Lean Analytic Cycle:

  • Change the line in the sand only when the customers allow you to do so.
  • Instinct: with data, find commonality; without data, good guess.

AirBnB case with professional photography:

  1. gut instinct (hypothesis)
  2. candidate solution (MVP)
  3. measure the results
  4. make a decision

Circle of Friends case study.

Data-driven iteration.

Growth Hacking

Definition:

  1. Use people and technology to increase a key metric in your business (by automation)
  2. Optimize a factor you think is correlated with growth
  3. Data-driven learning + Subversiveness + Guerrilla marketing

Not about building things, but people caring about what you build.

We pay attention to interesting things.

Lagging / Leading Metric Correlation / Causality

Growth hacking demystified: Pick a metric to change -> Find correlation -> Test causality -> Optimize the causal factor

Growth “hacking” is making a system to do something it wasn’t supposed to do. (e.g. LinkedIn API, early day AirBnB and Craiglist, Airport baggage delivery system)

A vision that obvious in hindsight + Take baby steps to get there.

How not to Fail

Why businesses die:

  1. Incompetence
  2. Lack of managerial experience
  3. Lack of industry experience

An entrepreneur is (maybe) not a founder. The goal is to discover a new business model in an uncertain environment. Learning trumps planning. A startup is an organization desgined to search for a sustainable repeatable business model.

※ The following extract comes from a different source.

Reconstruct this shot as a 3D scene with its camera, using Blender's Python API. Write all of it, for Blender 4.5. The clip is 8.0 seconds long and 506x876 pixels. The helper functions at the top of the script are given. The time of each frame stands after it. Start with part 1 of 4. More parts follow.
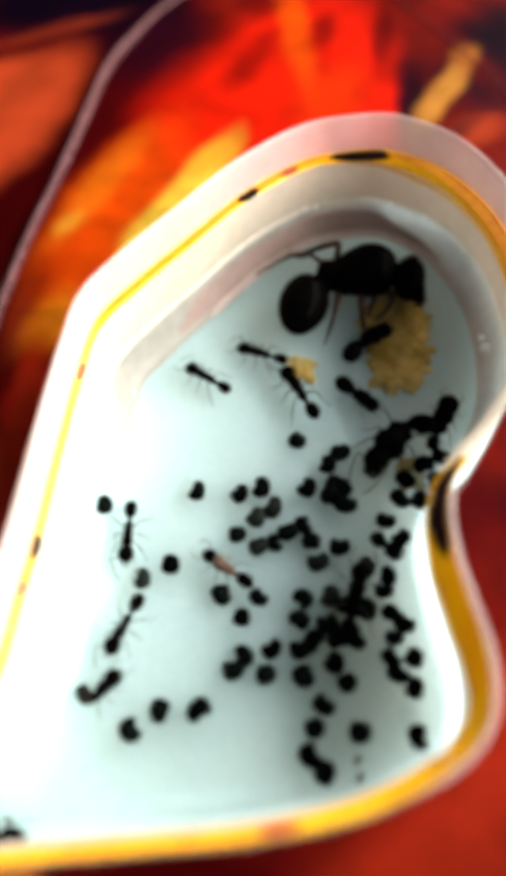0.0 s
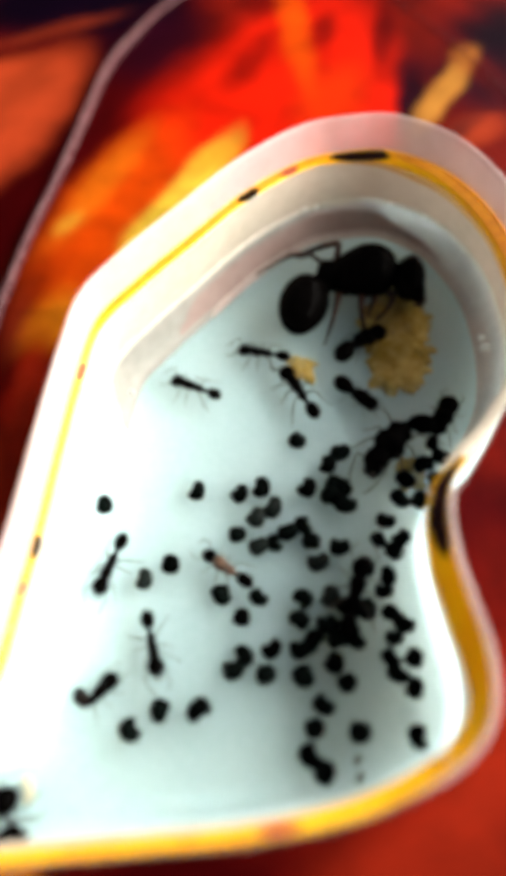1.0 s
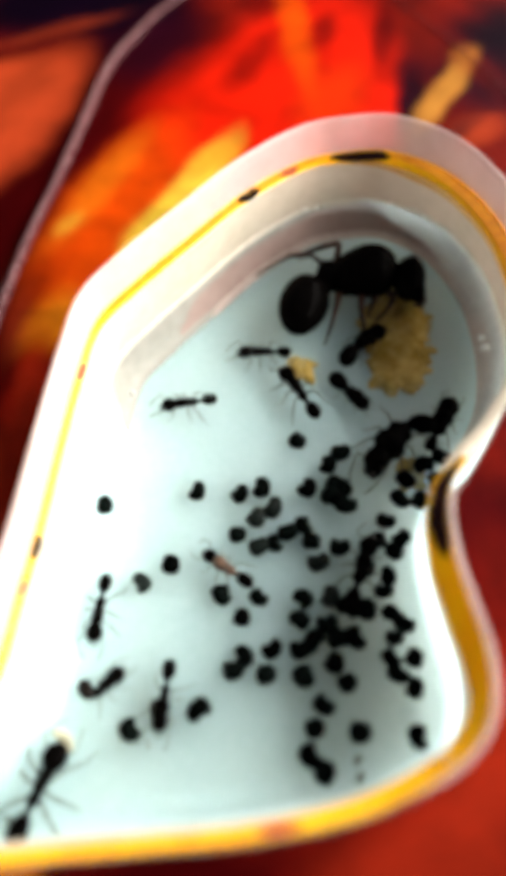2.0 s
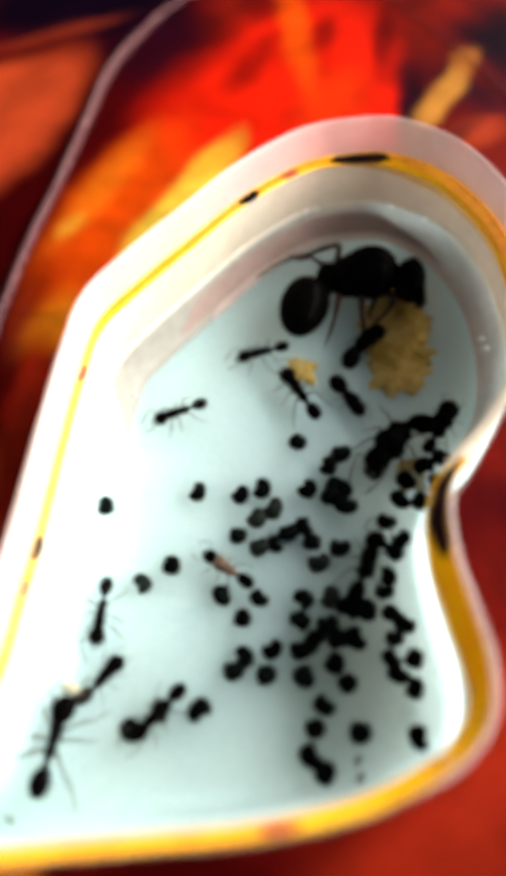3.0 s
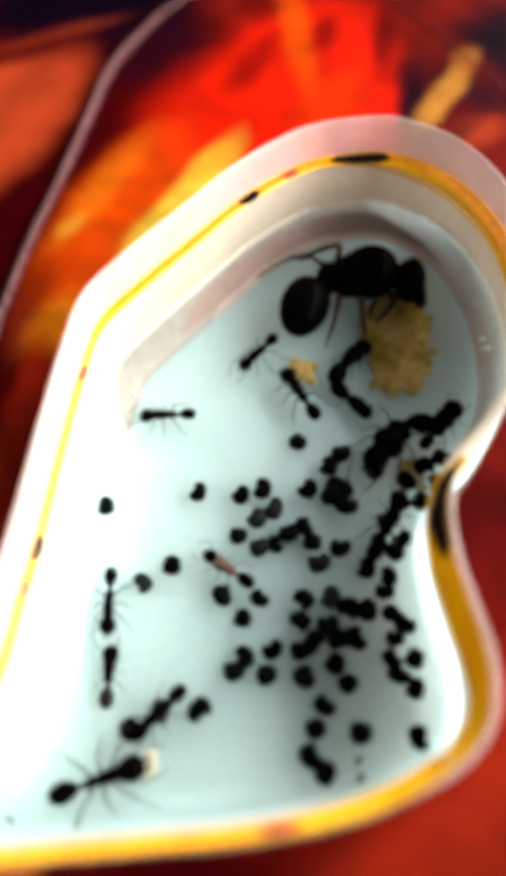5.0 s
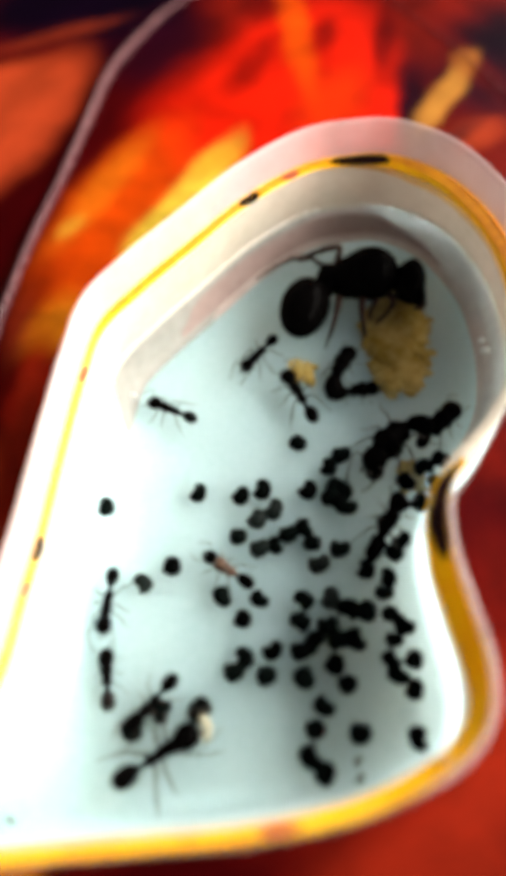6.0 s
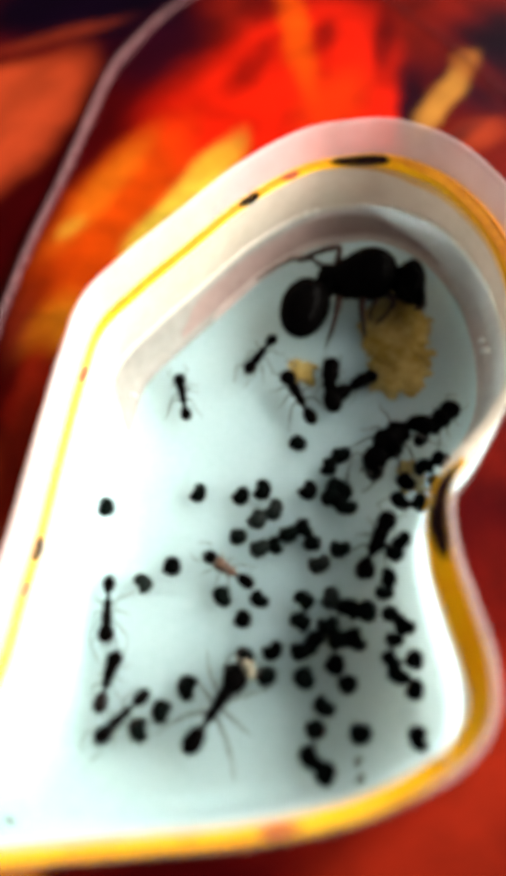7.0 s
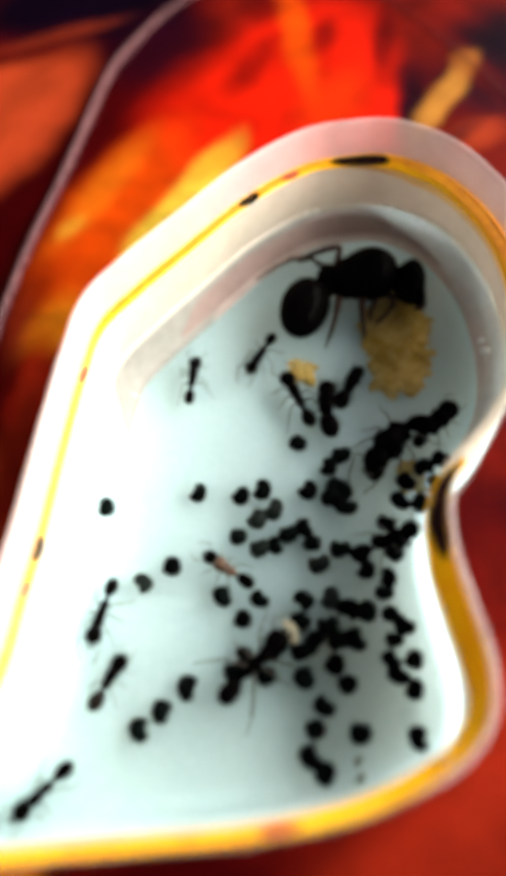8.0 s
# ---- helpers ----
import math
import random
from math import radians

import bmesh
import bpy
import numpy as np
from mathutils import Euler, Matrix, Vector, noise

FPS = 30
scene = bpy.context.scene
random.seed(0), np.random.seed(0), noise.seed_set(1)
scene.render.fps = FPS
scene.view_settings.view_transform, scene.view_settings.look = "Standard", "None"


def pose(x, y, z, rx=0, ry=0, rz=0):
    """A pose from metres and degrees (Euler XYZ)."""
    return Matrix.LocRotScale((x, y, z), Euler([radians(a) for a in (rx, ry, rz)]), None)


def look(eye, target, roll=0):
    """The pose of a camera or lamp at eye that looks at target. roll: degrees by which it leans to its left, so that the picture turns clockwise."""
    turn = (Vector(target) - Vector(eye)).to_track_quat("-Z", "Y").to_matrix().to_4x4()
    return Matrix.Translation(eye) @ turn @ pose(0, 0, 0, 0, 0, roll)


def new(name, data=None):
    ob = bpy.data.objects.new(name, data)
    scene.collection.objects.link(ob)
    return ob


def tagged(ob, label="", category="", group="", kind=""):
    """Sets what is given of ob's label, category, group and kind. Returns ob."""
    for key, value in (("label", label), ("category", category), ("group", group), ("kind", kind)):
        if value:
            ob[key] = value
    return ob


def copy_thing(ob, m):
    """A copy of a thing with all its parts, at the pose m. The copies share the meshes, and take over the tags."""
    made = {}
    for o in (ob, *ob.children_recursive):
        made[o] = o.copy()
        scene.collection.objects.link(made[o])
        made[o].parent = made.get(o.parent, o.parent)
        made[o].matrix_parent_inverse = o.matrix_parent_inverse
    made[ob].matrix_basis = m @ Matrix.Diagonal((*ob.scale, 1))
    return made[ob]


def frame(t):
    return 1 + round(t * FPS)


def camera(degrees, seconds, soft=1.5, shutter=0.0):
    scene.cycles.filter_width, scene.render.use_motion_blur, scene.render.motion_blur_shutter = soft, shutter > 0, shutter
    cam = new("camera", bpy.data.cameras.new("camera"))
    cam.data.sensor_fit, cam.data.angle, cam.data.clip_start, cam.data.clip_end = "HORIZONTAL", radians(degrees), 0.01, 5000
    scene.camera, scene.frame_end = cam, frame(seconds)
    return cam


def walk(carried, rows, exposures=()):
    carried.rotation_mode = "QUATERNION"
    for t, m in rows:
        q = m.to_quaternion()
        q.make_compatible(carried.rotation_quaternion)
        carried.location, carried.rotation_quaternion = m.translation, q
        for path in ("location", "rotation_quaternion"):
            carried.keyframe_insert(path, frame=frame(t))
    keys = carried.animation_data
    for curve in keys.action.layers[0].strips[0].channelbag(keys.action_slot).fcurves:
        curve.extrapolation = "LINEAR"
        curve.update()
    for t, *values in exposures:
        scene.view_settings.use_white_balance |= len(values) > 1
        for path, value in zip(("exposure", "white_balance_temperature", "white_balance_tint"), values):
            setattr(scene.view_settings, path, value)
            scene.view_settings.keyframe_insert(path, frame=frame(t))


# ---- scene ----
# All building numbers are in millimetres; K turns them into metres.
K = 0.001
CAM_ROWS = [
    (0.0, 4.6079, -31.2180, 57.9577, 28.2399, 4.5677, 0.0139),
    (0.5, 4.6079, -31.2180, 57.9577, 28.2399, 4.5677, 0.0139),
    (1.0, 4.6079, -31.2180, 57.9577, 28.2399, 4.5677, 0.0139),
    (1.5, 4.6079, -31.2180, 57.9577, 28.2399, 4.5677, 0.0139),
    (3.0, 4.7365, -31.3669, 58.1274, 28.4039, 4.7235, 0.0780),
    (3.5, 4.5885, -31.4215, 57.9179, 28.4841, 4.5636, 0.1041),
    (4.0, 4.6809, -31.2393, 57.9362, 28.2950, 4.6664, 0.0751),
    (4.5, 4.8050, -31.3894, 57.9901, 28.4239, 4.8169, 0.1013),
    (6.0, 4.7531, -31.3166, 58.2836, 28.3916, 4.7387, 0.1126),
    (6.5, 4.7683, -31.3824, 58.2680, 28.4618, 4.7589, 0.1058),
    (7.0, 4.7484, -31.4240, 58.2143, 28.5193, 4.7332, 0.1237),
    (7.5, 4.7599, -31.4234, 58.2157, 28.5195, 4.7460, 0.1202),
    (8.0, 4.7894, -31.3839, 58.2656, 28.4649, 4.7823, 0.1070),
]
cam = camera(40.0, 8.0, soft=10.0)
cam.data.dof.use_dof, cam.data.dof.focus_distance, cam.data.dof.aperture_fstop = True, 0.065, 15.0
walk(cam, [(t, pose(x * K, y * K, z * K, a, b, c)) for t, x, y, z, a, b, c in CAM_ROWS],
     exposures=((0.0, 0.0, 6900, 10.0), (8.0, 0.0, 6900, 10.0)))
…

Degrees of uncertainty: Market with unmet need -> Job to be done -> Business diagram -> Business model -> Business plan

Early on, growth is everything. Need customers to keep learning. Also a substitute for solvency.

Three currencies of the Internet: Reputation, Attention, and Money. Startup success is often about your exchange rate between the three.

Business model – keep it simple. Start with the customer journey. Job to be done.

Staffing:

  • Hacker + Hustler + Designer + Analyst
  • Product CEO / Sales CEO / Finance CEO 5-minute favor.

Your growth problem is probably a marketing problem.

Message map. Like a funnel.

People do things because they want to get laid, paid, made, or afraid.